《ツールボックス・マーダー》 (2003年,アメリカ)


 映画史上,最も怖い映画と言われているのが《悪魔のいけにえ》で,それを作ったのがトビー・フーパー監督。その彼が2003年に作った正統派ホラー映画がこれです。こっちも十分に怖くて痛いです。

 《いけにえ》の殺害手段はもっぱらチェーンソーだったと思いますが,今回はなんと,普通の大工道具です。電動ドリルとか釘打ち銃とか電動鋸とかハンマーとか釘抜きとか,そこらの大工道具箱に入っている物を駆使して(?)殺しまくります。普段見慣れている物だけに,余計に痛いです。


 どういう映画かというと,スティーブ(医者になったばかり)とネル(教師だったかな?)の若い夫婦がボロアパートに引っ越して来るところから始まります。築100年近いだけあって,いろんなところを改修しているんだけど,シャワーは出ないわ,壁は薄くて隣の会話やエッチの声が筒抜けだわと,初日から不満だらけ。修繕係のネッドは長髪で顔を隠していて暗くて,いかにも怪しげ。で,隣の部屋の女の子と話をするんだけど,「時々,いきなり住人がいなくなのよ。それと,夜にどこからか機械を動かす音がしたり,ハンマーで叩く音がしてうるさいのよ」なんて話を聞かされます。

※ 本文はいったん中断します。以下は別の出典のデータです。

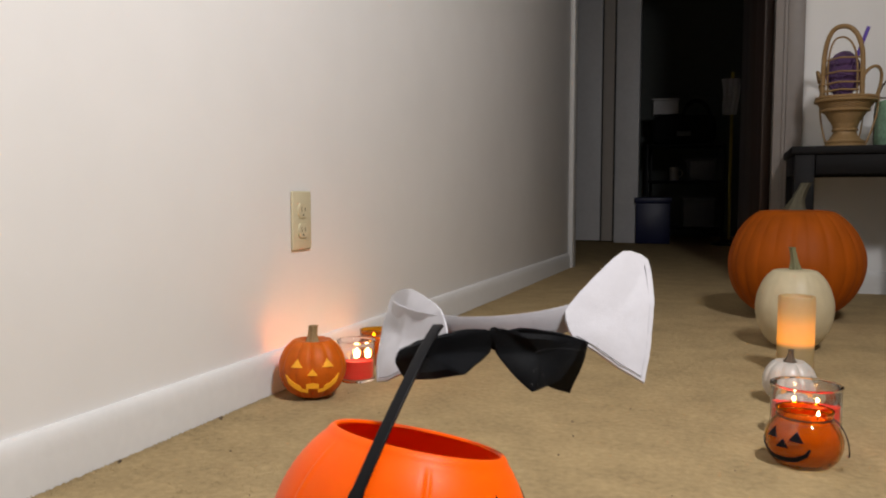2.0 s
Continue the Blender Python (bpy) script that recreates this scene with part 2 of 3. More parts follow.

 そしてある日,隣の部屋からものすごい悲鳴が聞こえてきて警察を呼ぶんだけど,どこにも被害者はいないし,血の跡もない訳よ。当然,警察は引き上げます。そのうち,住人の数人と新たに知り合いになるんだけど,彼らも姿を消しちゃう。

 旦那のスティーブに「このアパートは絶対におかしい」と電話連絡するんだけど,彼は新米救急医なんでERから離れられないわけね。

 で,ネルはこのアパートになぜか104号室,204号室・・・と 4 の付く部屋がないことに気が付き,図書館だったか何かに行って,このアパートは20世紀初頭にラスマンという俳優が作ったことを知り,ラスマンと仲間達が集まって黒魔術だったか悪魔崇拝の儀式をしていたことを知ります。そしてアパートの部屋の壁の向こう側に別の部屋があることを知り,その隠し部屋を探し当て,そこでなんと黒魔術に使われた大量の死体の山を見つけちゃうのだよ。道理で,住人が消えても死体が見つからないわけだな。


 まず,殺害方法は前述のようにさまざまな大工道具を駆使していて,犠牲者の数だけ殺し方が異なります。その点はよく(?)工夫していて凝っています。

 また,怖がらせ方のポイントも堂に入っていて,「出るぞ,出るぞ」と怖がらせておいてそこでは何も起こらず,よかったねと安心した瞬間に襲いかかってくる,というパターンが多いですが,その間の取り方がこれまた全部違っている感じで,見ている方も安心できません(・・・安心してみる映画じゃないってば)。ネルちゃんが隠し部屋に迷い込み(というか隠し部屋を見つけ出して入ったものの戻れなくなるんだけどね),そこで次々と見つける死体や人体パーツも手抜きなしで作っていて,それなりに怖いです。

 また,スティーブがなんとかラスマンを倒し,警察に保護され,もうこれでお終いかと思っていたらラスマンの姿が忽然と消え,安心したネルをまた襲ってくるし,それで警察が射殺して外に吹っ飛んでいったはずなのに,外を見ると死体だけなくなっていて,ようやく安心したと思っていたら・・・というしつこさもなかなかよろしいです。


 と言うわけで,いくら家賃が安くてもあまりに安い物件にはいわくがあるんだから,安易に借りてはいけないよ,という教訓をこの映画から得ることができる・・・かな?